Ele não o fez, é claro, e um salva-vidas teve que resgatá-lo – duas vezes. No entanto, ele estava determinado a aprender. Hoje, o ex-bombeiro e entusiasta amador de corais lidera a Collective Approach to Restoring Our Ecosystems (Cares), o braço de conservação de corais do DWP.
“Quando você vê uma área onde corais moles estão proliferando, isso indica uma transição de coral duro para coral mole”, diz Wimberley. “Quando ocorrem correntes ou ondas, você os vê balançando para frente e para trás na coluna de água. Os leques do mar, em particular, são lilás ou roxos, e suas cores são lindas.
“Mas tudo o que vejo é um ecossistema em colapso.”
Wimberley pergunta se eu conheço o poeta Kahlil Gibran antes de recitar um verso de Areia e Espuma, no qual Gibran descreve o mar infinito em meio a infinitos grãos de areia.
“Às vezes, quando olho para o oceano ou enquanto estou na água, penso comigo mesmo, uau, quão insignificante você é no grande esquema das coisas”, ele diz. Seus encontros com peixes enquanto mergulhava nas águas de Biscayne, na Flórida, reforçam essa ideia.
“Quando você vê um enorme cardume de peixes debaixo d’água, e se você estiver em paz e não ameaçador, eles permitirão que você entre na comunidade deles. Você se torna apenas mais um peixe entre eles. Eu posso desacelerar minha respiração e me mover gentilmente, e embora o cardume seja um pouco cauteloso, eles eventualmente decidem, 'Nós não sabemos que tipo de peixe você é, mas você não está fazendo nada muito estranho. Então, nós vamos ficar por aqui.'”

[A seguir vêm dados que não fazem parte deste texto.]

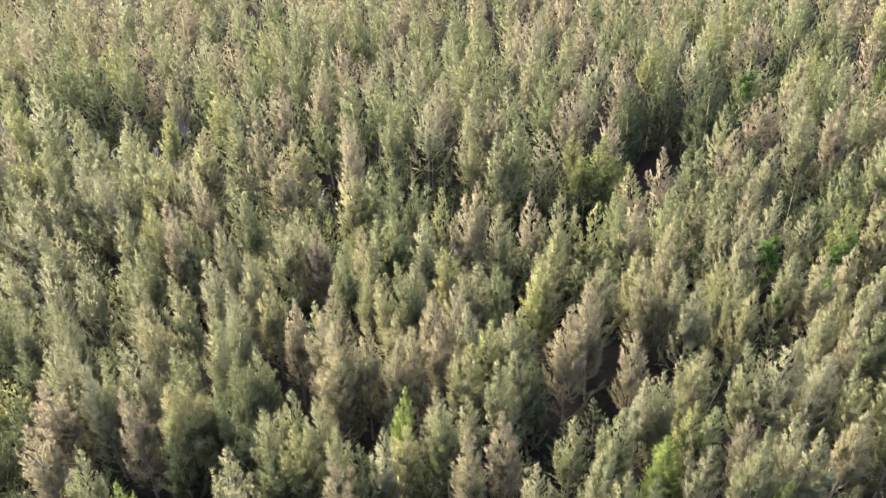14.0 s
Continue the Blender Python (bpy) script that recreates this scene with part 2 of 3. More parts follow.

“Sim”, ele diz, com um sorriso de menino. “Eles me aceitaram.”
Michaela Strong, 24, jovem mergulhadora
Michaela Strong está atrasada depois de uma prova de cálculo. Quando pergunto a ela sobre isso, ela franze o nariz. Ela prefere discutir o processo de se tornar uma divemaster, um treinamento de certificação que a preparará para ser uma mergulhadora profissional.
“Eu simplesmente adoro ficar debaixo d’água”, ela diz. Strong cresceu cercada por mergulhadores. Seu pai, um salva-vidas certificado, fazia parte do Underwater Adventure Seekers, um grupo de mergulhadores afro-americanos sediado em Washington DC.
“Eles me conhecem desde que eu era uma garotinha”, ela diz. À medida que uma geração de mergulhadores mais velhos envelhece, Strong e seus colegas, ex-alunos do Youth Diving With a Purpose, estão se preparando para se tornarem instrutores para a próxima coorte de alunos.
Ela está particularmente interessada no braço de restauração de corais do DWP e planeja se formar em ciências naturais na Delaware State University.
Jovens mergulhadores como Strong se encontram em uma posição precária. Quando olham para o passado, são confrontados com as enfermidades da história; quando olham para o futuro, enfrentam a desgraça iminente da crise climática. É nesse meio obscuro que eles vivem, contemplando tudo o que ainda é possível.
“Na verdade, acompanho parte do monitoramento do branqueamento [de corais] em Florida Keys. Nos últimos seis meses, mais ou menos, as temperaturas têm se mantido estáveis”, diz Strong. “Estou esperançosa. Muito esperançosa.”